My last post was dated Sept. 11, and it was the week of our midterms.
It might interest you to know that two weeks after that week, we had our final exams. While we were studying for final exams, we did case study assignments with our respective groups. After our finals week, we had a week devoted to doing a case study for an actual company (in our case, a well-known consulting company). After that week, we had a career trek in one of the signature areas of the United States, networking with alums and seeing what companies looked like from the inside. The career trek just finished yesterday, and I'm writing this now.
The MBA is fast, yes, but a lot more intense than you realize.
What have I learned so far? Well, aside from the basics of accounting and statistics, I've learned how to ransack databases for research data I need for case studies. I've learned how case competitions are structured -- how sometimes you get to specifically define the problem you have to solve, how you focus on the how more than the why on your slides. I'm lucky to be in a very collaborative group, where each person's primary skill complements the others'. You know those horror stories of groupmates shouting at each other over cases and coming home in the early hours of the morning? Yup, those are true.
I've re-learned to wake up early and sleep late. I've learned to buy food that I could cook or warm up easily so that I can have breakfast ready in five minutes. I'm trying my best to keep up with constantly-updated email inboxes, internship notices, weekly club meetings, and my overflowing laundry basket. I have learned to better appreciate my free time, which I spend sleeping, doing chores, going with my friends to outlet malls or just walking around, taking pictures in our park-like campus.
There is just so much happening around you that even though you get in the program, believing to cruise through the subjects with A's, you switch to valuing the connections you make and the insights you get from the course material and outside trips more. Now, I'm not the type of person who spent her college days social drinking. I was more of the "let's have dinner next week," one-on-one kind of person. "Networking," which business schools heavily advocate, isn't necessarily equivalent to social drinking either. I believe in what a close friend of mine said, that you should stick to your values when networking, much in the same way that you should work for a company whose goals and way of life you believe in. Find out the networking style that suits you, and work it to your advantage in an American setting.
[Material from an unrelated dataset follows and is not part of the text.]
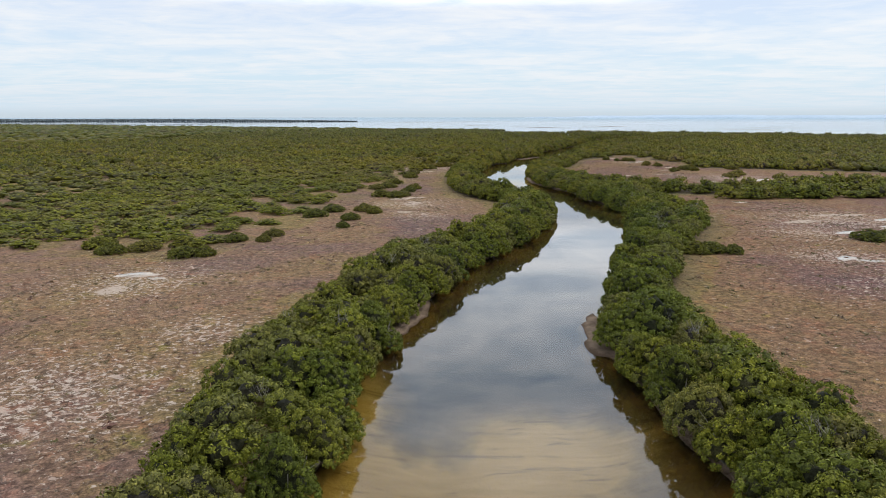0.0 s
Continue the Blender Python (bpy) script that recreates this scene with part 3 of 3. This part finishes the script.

Americans may jokingly complain all they want about Asians not drinking as much as they do, but they respect people who can stand for their own principles. So know your principles and values going into the MBA program, and decide which of these are "unchangeable."
I now realize how much it was good to have been able to reflect and know more about myself before I entered the program; everything happens so fast that decisions are much, much easier when you know who you are, what you stand for and what you want to get out of the MBA.